Oui, ce vide est éternité. Le reste est un accident, ou si vous préférez, il est là pour révéler la réalité.

Est-ce un accident ou un songe ?

L’existence est un songe. À l’instant où vous rêvez, peut?être est-ce l’état de veille, et à l’inverse, rien ne vous prouve que vous ne rêvez pas.

Donc, à un moment, on va se réveiller.

Oui, c’est la vraie naissance.

En dehors de l’illusion de la personnalité, si rien n’existe, pourquoi en parler ?

Je n’ai pas dit qu’elle n’existe pas, mais que nous prendre pour elle est une illusion, c’est un simple objet de transmission.

Mais, si c’est la seule illusion que nous puissions vivre et s’il n’y a rien de saisissable dans ce fantasme, pourquoi en parler ?

Les choses que vous voyez seulement à travers votre personne n’ont aucune réalité. Quand vous avez compris que tout ce qui apparaît et disparaît provient du silence, de la vacuité et y retourne, logiquement, vous pouvez conclure : ce qui s’éveille et s’endort quelque part n’est donc rien d’autre que ce quelque part. L’illusion alors s’arrête. Dans un éclair, vous comprenez sans doute possible : Ce que nous appelons « nous, je » est une expression de la conscience, de la réalité.

Quel rapport voyez-vous entre les formes primordiales et l’homme ?

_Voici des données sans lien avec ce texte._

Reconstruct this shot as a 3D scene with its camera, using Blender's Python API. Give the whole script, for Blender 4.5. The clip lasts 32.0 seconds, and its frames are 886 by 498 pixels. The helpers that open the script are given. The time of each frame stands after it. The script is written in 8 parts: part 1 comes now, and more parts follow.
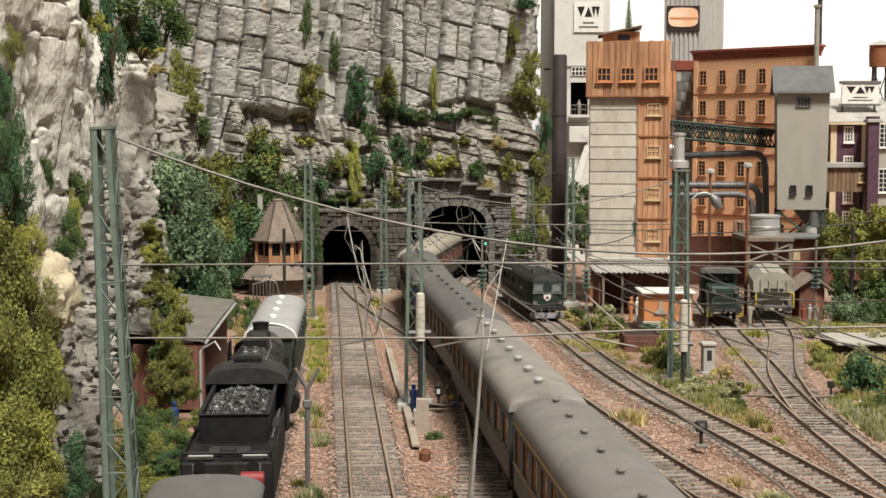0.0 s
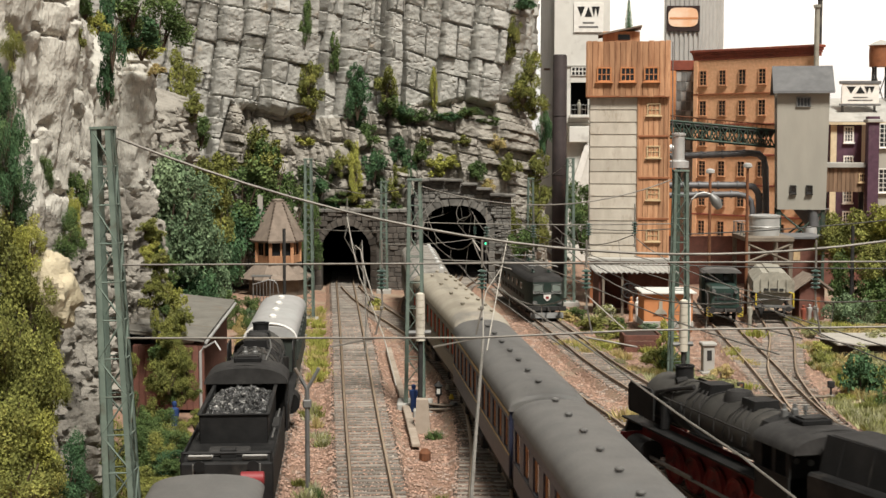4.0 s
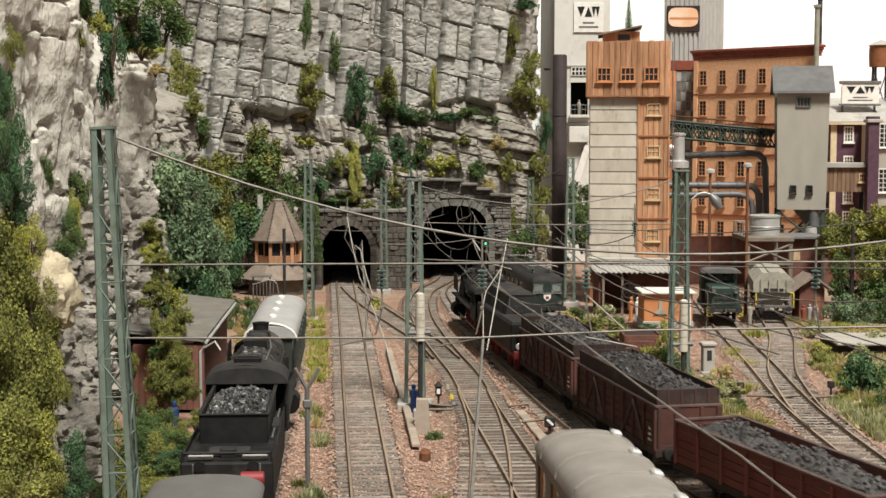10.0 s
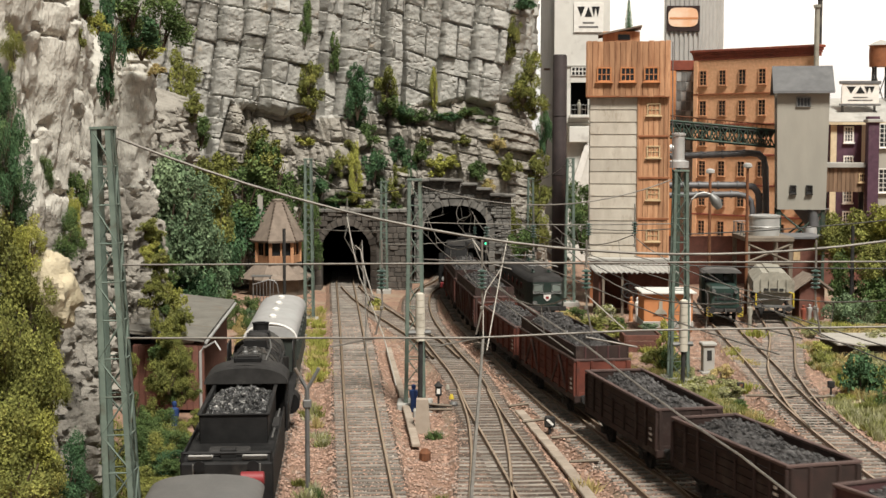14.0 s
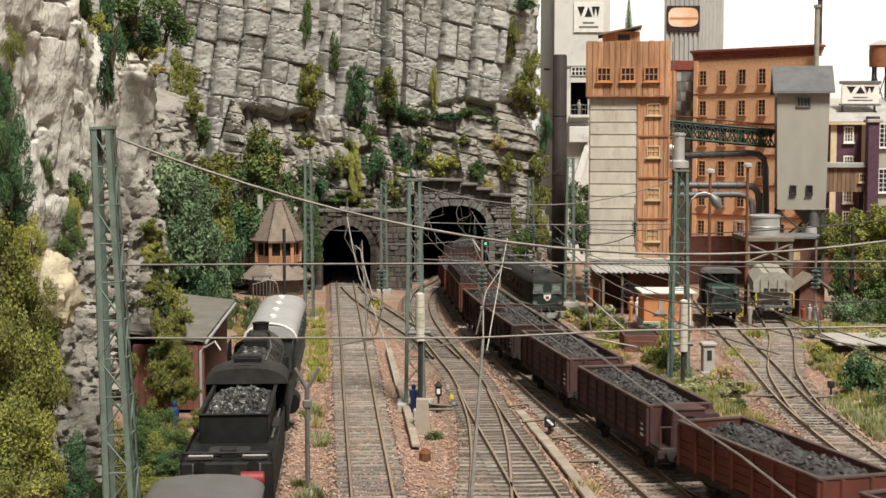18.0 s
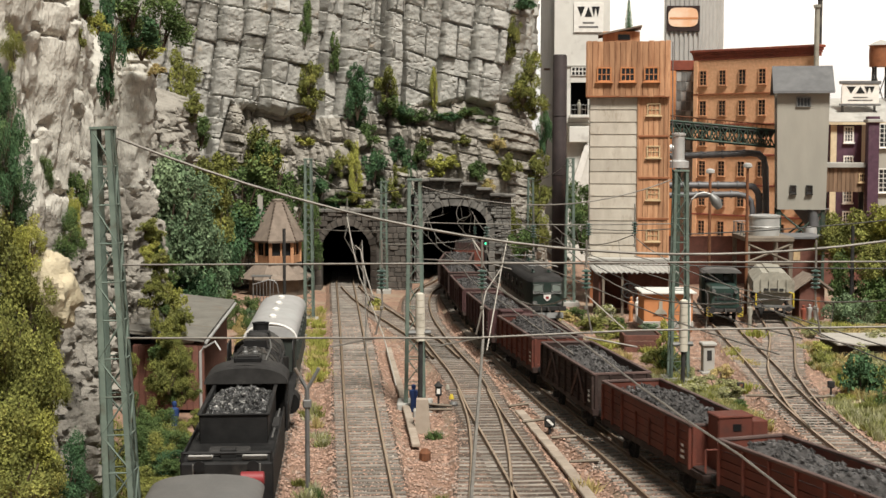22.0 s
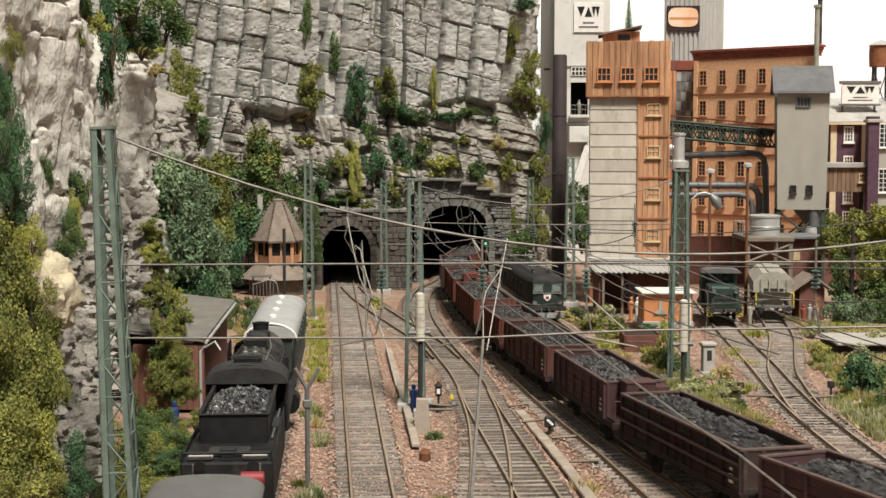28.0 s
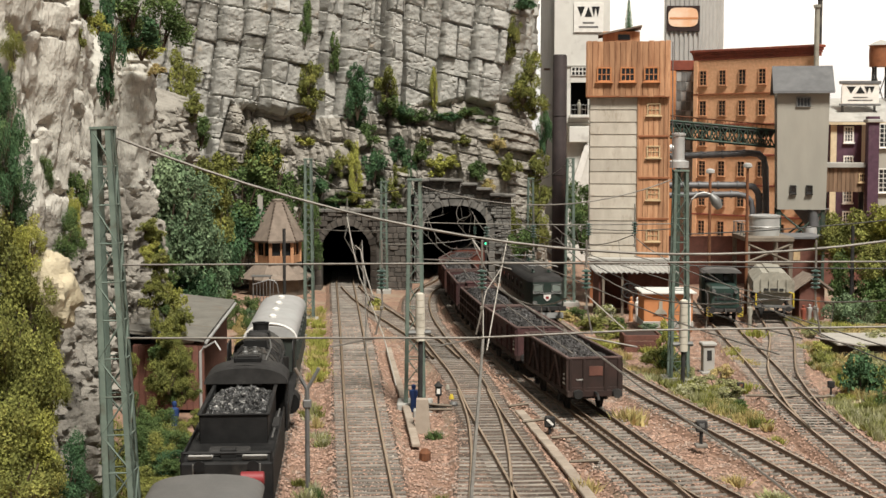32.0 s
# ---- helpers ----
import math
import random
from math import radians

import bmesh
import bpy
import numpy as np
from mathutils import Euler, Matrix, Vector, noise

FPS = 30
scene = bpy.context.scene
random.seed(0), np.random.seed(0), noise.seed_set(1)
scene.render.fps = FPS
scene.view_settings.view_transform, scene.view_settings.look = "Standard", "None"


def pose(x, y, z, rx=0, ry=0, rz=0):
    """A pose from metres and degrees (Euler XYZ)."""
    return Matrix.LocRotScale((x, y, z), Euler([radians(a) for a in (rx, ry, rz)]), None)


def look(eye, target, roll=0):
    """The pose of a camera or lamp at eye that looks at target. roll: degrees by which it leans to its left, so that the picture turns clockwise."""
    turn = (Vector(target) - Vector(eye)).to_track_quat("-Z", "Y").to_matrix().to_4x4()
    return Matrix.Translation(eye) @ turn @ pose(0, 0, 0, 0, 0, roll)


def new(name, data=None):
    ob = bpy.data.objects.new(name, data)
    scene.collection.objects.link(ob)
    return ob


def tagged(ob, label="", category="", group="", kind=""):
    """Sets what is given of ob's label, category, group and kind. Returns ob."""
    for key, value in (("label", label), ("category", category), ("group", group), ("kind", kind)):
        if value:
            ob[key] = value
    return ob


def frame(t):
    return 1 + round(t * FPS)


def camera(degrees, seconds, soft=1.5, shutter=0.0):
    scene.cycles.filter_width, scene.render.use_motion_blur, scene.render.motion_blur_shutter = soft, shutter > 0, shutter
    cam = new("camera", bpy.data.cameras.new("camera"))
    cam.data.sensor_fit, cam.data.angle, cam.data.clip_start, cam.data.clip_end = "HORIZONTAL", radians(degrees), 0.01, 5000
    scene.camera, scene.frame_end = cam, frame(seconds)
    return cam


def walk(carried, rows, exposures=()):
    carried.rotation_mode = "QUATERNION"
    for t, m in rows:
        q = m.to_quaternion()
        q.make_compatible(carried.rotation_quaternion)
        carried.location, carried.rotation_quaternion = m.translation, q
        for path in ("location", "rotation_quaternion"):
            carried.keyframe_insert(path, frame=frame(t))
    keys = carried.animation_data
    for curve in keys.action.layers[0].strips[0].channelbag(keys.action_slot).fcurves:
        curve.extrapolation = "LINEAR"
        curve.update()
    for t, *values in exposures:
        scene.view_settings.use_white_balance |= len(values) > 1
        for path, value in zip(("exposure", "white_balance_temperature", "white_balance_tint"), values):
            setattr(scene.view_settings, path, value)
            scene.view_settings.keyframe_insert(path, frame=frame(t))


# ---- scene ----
# A model railway at 1:87. Lengths below are those of the full-size railway in metres; K brings them to the model's size.
K = 1 / 87.0


def at(x, y, z, rx=0, ry=0, rz=0):
    return pose(x * K, y * K, z * K, rx, ry, rz)


# ---- camera ----
EYE, TILT = (0.0, 0.0, 12.2), 4.333
cam = camera(33.58, 32.0, 1.5, 0.5)
view = at(*EYE, 90 - TILT, 0, 0)
walk(cam, [(0.0, view), (32.0, view)])

# ---- light: the hall's broad overhead lamps and its pale surroundings ----
scene.view_settings.exposure = 0.0
world = bpy.data.worlds.new("hall")
scene.world = world
world.use_nodes = True
wn, wl = world.node_tree.nodes, world.node_tree.links
wn["Background"].inputs[0].default_value = (1.0, 0.965, 0.90, 1)
wn["Background"].inputs[1].default_value = 0.27
lamp = bpy.data.lights.new("hall_lamps", "SUN")
lamp.energy, lamp.angle, lamp.color = 5.8, radians(14), (1.0, 0.955, 0.88)
new("hall_lamps", lamp).matrix_world = look((0.62, -1.3, 2.6), (0, 0.3, 0))


# ---- materials ----
def socket(node, name):
    return node.inputs[name]


def mat(name, a, b=None, scale=3.0, rough=0.8, metal=0.0, bump=0.3, stain=None, stain_scale=0.35, stain_at=0.55, vary=0.12, fine=14.0, stretch=(1, 1, 1), emit=0.0, relief=1.0, island=False):
    """Two-tone grain, larger stains (on coal, painted glints), fine relief, and some difference from piece to piece."""
    m = bpy.data.materials.new(name)
    m.use_nodes = True
    n, l = m.node_tree.nodes, m.node_tree.links
    bsdf = n["Principled BSDF"]
    b = b or tuple(c * 0.72 for c in a)
    stain = stain or tuple(c * 0.55 for c in a)
    tc, mp, info = n.new("ShaderNodeTexCoord"), n.new("ShaderNodeMapping"), n.new("ShaderNodeObjectInfo")
    l.new(tc.outputs["Object"], mp.inputs["Vector"])
    mp.inputs["Scale"].default_value = [87.0 * s for s in stretch]
    off = n.new("ShaderNodeVectorMath")
    off.operation = "ADD"
    mul = n.new("ShaderNodeMath")
    mul.operation = "MULTIPLY"
    mul.inputs[1].default_value = 91.0
    l.new(info.outputs["Random"], mul.inputs[0])
    l.new(mp.outputs[0], off.inputs[0])
    l.new(mul.outputs[0], off.inputs[1])

    def grain(s, detail=4.0, roughness=0.6):
        t = n.new("ShaderNodeTexNoise")
        t.inputs["Scale"].default_value, t.inputs["Detail"].default_value, t.inputs["Roughness"].default_value = s, detail, roughness
        l.new(off.outputs[0], t.inputs["Vector"])
        return t.outputs[0]

    def ramp(value, lo, hi):
        r = n.new("ShaderNodeMapRange")
        r.inputs["From Min"].default_value, r.inputs["From Max"].default_value = lo, hi
        l.new(value, r.inputs["Value"])
        return r.outputs[0]

    def mix(fac, c1, c2, kind="MIX"):
        x = n.new("ShaderNodeMix")
        x.data_type, x.blend_type = "RGBA", kind
        for s, v in ((x.inputs[0], fac), (x.inputs[6], c1), (x.inputs[7], c2)):
            if isinstance(v, (tuple, list)):
                s.default_value = (*v, 1) if len(v) == 3 else v
            elif isinstance(v, float):
                s.default_value = v
            else:
                l.new(v, s)
        return x.outputs[2]

    g1, g2 = grain(scale), grain(fine, 3.0)
    col = mix(ramp(g1, 0.35, 0.65), a, b)
    col = mix(ramp(grain(stain_scale, 5.0, 0.7), stain_at, stain_at + 0.16), col, stain)
    val = n.new("ShaderNodeHueSaturation")
    vr = n.new("ShaderNodeMapRange")
    vr.inputs["To Min"].default_value, vr.inputs["To Max"].default_value = 1 - vary, 1 + vary
    if island:
        l.new(n.new("ShaderNodeNewGeometry").outputs["Random Per Island"], vr.inputs["Value"])
    else:
        l.new(info.outputs["Random"], vr.inputs["Value"])
    l.new(vr.outputs[0], val.inputs["Value"])
    l.new(col, val.inputs["Color"])
    l.new(val.outputs[0], bsdf.inputs["Base Color"])
    bsdf.inputs["Metallic"].default_value = metal
    rr = n.new("ShaderNodeMapRange")
    rr.inputs["To Min"].default_value, rr.inputs["To Max"].default_value = max(0.05, rough - 0.12), min(1, rough + 0.12)
    l.new(g2, rr.inputs["Value"])
    l.new(rr.outputs[0], bsdf.inputs["Roughness"])
    if rough > 0.55:
        bsdf.inputs["Specular IOR Level"].default_value = 0.25 if max(a) > 0.06 else 0.14
    if bump:
        bp = n.new("ShaderNodeBump")
        bp.inputs["Strength"].default_value, bp.inputs["Distance"].default_value = bump, 0.08 * K * relief
        l.new(mix(0.5, g1, g2), bp.inputs["Height"])
        l.new(bp.outputs[0], bsdf.inputs["Normal"])
    if emit:
        l.new(val.outputs[0], bsdf.inputs["Emission Color"])
        bsdf.inputs["Emission Strength"].default_value = emit
    return m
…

Ne faites aucune différence, pour la simple raison que l’homme est cette totalité, il n’y a rien d’autre. Vous êtes le résultat de la rencontre de deux personnes qui sont le résultat de celle de deux autres et ainsi de suite ; si vous continuez, vous êtes issu de toute l’humanité. Ce sont les cinq éléments qui permettent votre existence : vous mangez des légumes, de la viande, vous buvez de l’eau, vous êtes le produit des cinq éléments, votre corps et celui de votre voisin sont sem­blables, vous avez comme lui foie et vésicule. Peut-être appa­remment êtes-vous jaune, noir ou blanc, mais la composition est la même. Qu’y a-t-il de personnel là-dedans ? Nous sommes tous la totalité.

Pensez-vous que l’on puisse être à l’écoute de cela et l’exprimer, le résumer sous une forme qui sera de l’art sacré ?

Tout est sacré. Quand ce que vous regardez vous semble indépendant de votre conscience, c’est un art profane. Sinon, si vous considérez les objets en partant de votre présence, ce qui est émis par le Soi est sacré. C’est une expression de votre nature primordiale.

Quel est l’artisan qui exécute l’action ?

C’est le mental. Pour un architecte, le sens du volume, de l’extension est un surgissement instantané de la beauté, cela ne s’apprend pas. Pour écrire un poème, on doit savoir aimer les mots, mais l’action se passe toujours dans l’espace/temps et les règles de fabrication doivent être connues.

Pour conclure, n’oubliez pas ce conseil : sachez regarder, vous vous apercevrez dans le regard même, ce miroir reflète la joie véritable, l’amour, la paix.